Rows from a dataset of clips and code
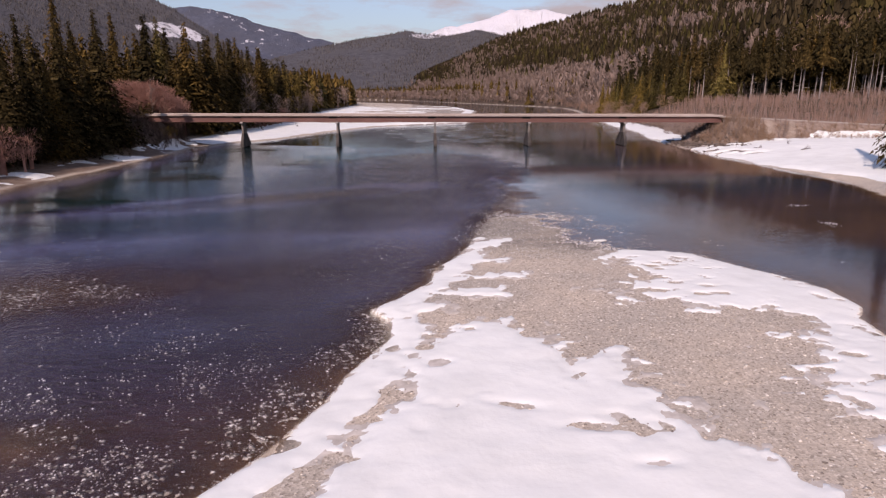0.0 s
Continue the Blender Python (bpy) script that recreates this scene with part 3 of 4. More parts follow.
def conifer(x, y, h, kind, trunk, label, group, turn=0.0, material=None, wide=1.0):
    crown = kind
    root = new("conifer")
    tagged(root, label, "tree", group)
    add("trunk", trunk, material or BARK, root)
    c = new("crown", crown)
    c.parent = root
    root.matrix_world = Matrix.Translation((x, y, float(ground_z(x, y)) - 0.1)) @ Matrix.Rotation(turn, 4, "Z") @ Matrix.Diagonal((h * wide, h * wide, h, 1))
    return root


def scatter(name, templates, places, material, label, category, kind="stuff", seed=0, lean=0.0):
    """One mesh of many small plants: rows of x, y, z, height, width factor."""
    r = np.random.RandomState(seed)
    P = np.asarray(places, float)
    pick = r.randint(len(templates), size=len(P))
    Vs, Fs, base = [], [], 0
    for k, (tv, tf) in enumerate(templates):
        p = P[pick == k]
        a = r.rand(len(p)) * 6.283
        c, s = np.cos(a)[:, None], np.sin(a)[:, None]
        w = (p[:, 3] * p[:, 4])[:, None]
        ln = lean * r.randn(len(p), 2)
        x = (tv[:, 0] * c - tv[:, 1] * s) * w + p[:, 0:1] + ln[:, 0:1] * tv[:, 2] * p[:, 3:4]
        y = (tv[:, 0] * s + tv[:, 1] * c) * w + p[:, 1:2] + ln[:, 1:2] * tv[:, 2] * p[:, 3:4]
        z = tv[:, 2] * p[:, 3:4] + p[:, 2:3]
        Vs.append(np.stack([x, y, z], -1).reshape(-1, 3))
        Fs.append((tf[None] + base + (np.arange(len(p)) * len(tv))[:, None, None]).reshape(-1, 3))
        base += len(p) * len(tv)
    V, F = np.concatenate(Vs), np.concatenate(Fs)
    me = bpy.data.meshes.new(name)
    me.vertices.add(len(V)); me.vertices.foreach_set("co", V.ravel())
    me.loops.add(F.size); me.loops.foreach_set("vertex_index", F.ravel())
    me.polygons.add(len(F)); me.polygons.foreach_set("loop_start", np.arange(0, F.size, 3))
    me.update(calc_edges=True)
    return tagged(add(name, me, material), label, category, kind=kind)


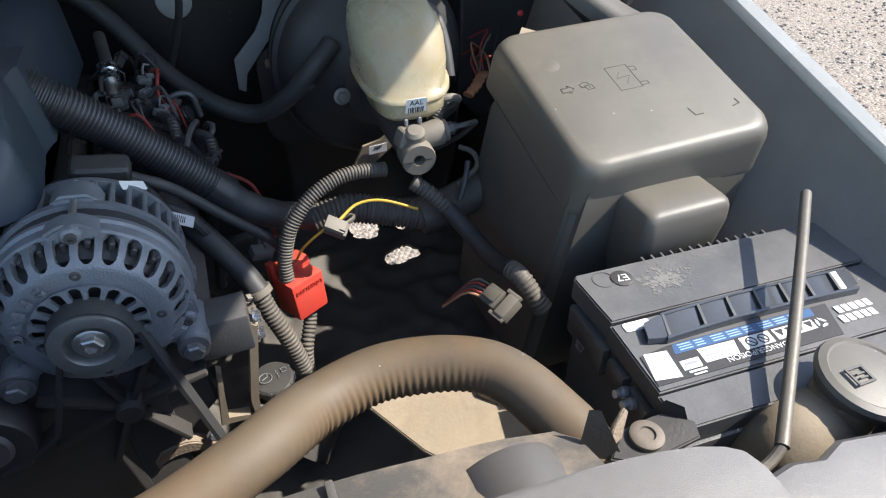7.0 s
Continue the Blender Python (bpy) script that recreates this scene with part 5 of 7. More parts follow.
def right_cables():
    t = thing("breather_hose", (0.15, 0.42, 1.17), "thick black corrugated hose leaving the engine cover", "hose")
    part("corrugation", ribbed([(0.076, 0.424, 1.302), (0.095, 0.424, 1.286), (0.128, 0.430, 1.252), (0.165, 0.432, 1.212), (0.196, 0.432, 1.178)], 0.0172, 0.0037, 0.0013, 24), "loom", t)
    part("cuff", tube([(0.193, 0.432, 1.180), (0.200, 0.432, 1.172), (0.207, 0.432, 1.164)], 0.0180, 20), "loom", t)
    part("tail", tube([(0.205, 0.432, 1.166), (0.225, 0.432, 1.145), (0.255, 0.430, 1.128), (0.30, 0.425, 1.118)], lambda f: 0.0150 + 0.0006 * math.sin(f * 31), 20), "rubber", t, "tape-wrapped tail")
    v = thing("vacuum_hose", (0.18, 0.63, 1.17), "thick black vacuum hose running to the brake booster", "hose")
    bm = B()
    lathe(bm, [(0.0120, 0), (0.0132, 0.001), (0.0132, 0.008), (0.0120, 0.009)], (0.312, 0.5545, 1.2135), (0.62, -0.32, 0.70), 20)
    part("clamp", bm, "dark", v)
    part("hose", tube([(0.020, 0.712, 1.285), (0.055, 0.712, 1.296), (0.092, 0.704, 1.296), (0.130, 0.682, 1.262), (0.168, 0.645, 1.217), (0.215, 0.608, 1.183), (0.260, 0.585, 1.172), (0.297, 0.558, 1.200), (0.326, 0.548, 1.232), (0.352, 0.560, 1.252)], 0.0110, 16), "rubber", v)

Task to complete
Repeat exactly, and only, the lines from the one containing "7. More parts follow." through the end of the material.

Finished answer
Continue the Blender Python (bpy) script that recreates this scene with part 5 of 7. More parts follow.
def right_cables():
    t = thing("breather_hose", (0.15, 0.42, 1.17), "thick black corrugated hose leaving the engine cover", "hose")
    part("corrugation", ribbed([(0.076, 0.424, 1.302), (0.095, 0.424, 1.286), (0.128, 0.430, 1.252), (0.165, 0.432, 1.212), (0.196, 0.432, 1.178)], 0.0172, 0.0037, 0.0013, 24), "loom", t)
    part("cuff", tube([(0.193, 0.432, 1.180), (0.200, 0.432, 1.172), (0.207, 0.432, 1.164)], 0.0180, 20), "loom", t)
    part("tail", tube([(0.205, 0.432, 1.166), (0.225, 0.432, 1.145), (0.255, 0.430, 1.128), (0.30, 0.425, 1.118)], lambda f: 0.0150 + 0.0006 * math.sin(f * 31), 20), "rubber", t, "tape-wrapped tail")
    v = thing("vacuum_hose", (0.18, 0.63, 1.17), "thick black vacuum hose running to the brake booster", "hose")
    bm = B()
    lathe(bm, [(0.0120, 0), (0.0132, 0.001), (0.0132, 0.008), (0.0120, 0.009)], (0.312, 0.5545, 1.2135), (0.62, -0.32, 0.70), 20)
    part("clamp", bm, "dark", v)
    part("hose", tube([(0.020, 0.712, 1.285), (0.055, 0.712, 1.296), (0.092, 0.704, 1.296), (0.130, 0.682, 1.262), (0.168, 0.645, 1.217), (0.215, 0.608, 1.183), (0.260, 0.585, 1.172), (0.297, 0.558, 1.200), (0.326, 0.548, 1.232), (0.352, 0.560, 1.252)], 0.0110, 16), "rubber", v)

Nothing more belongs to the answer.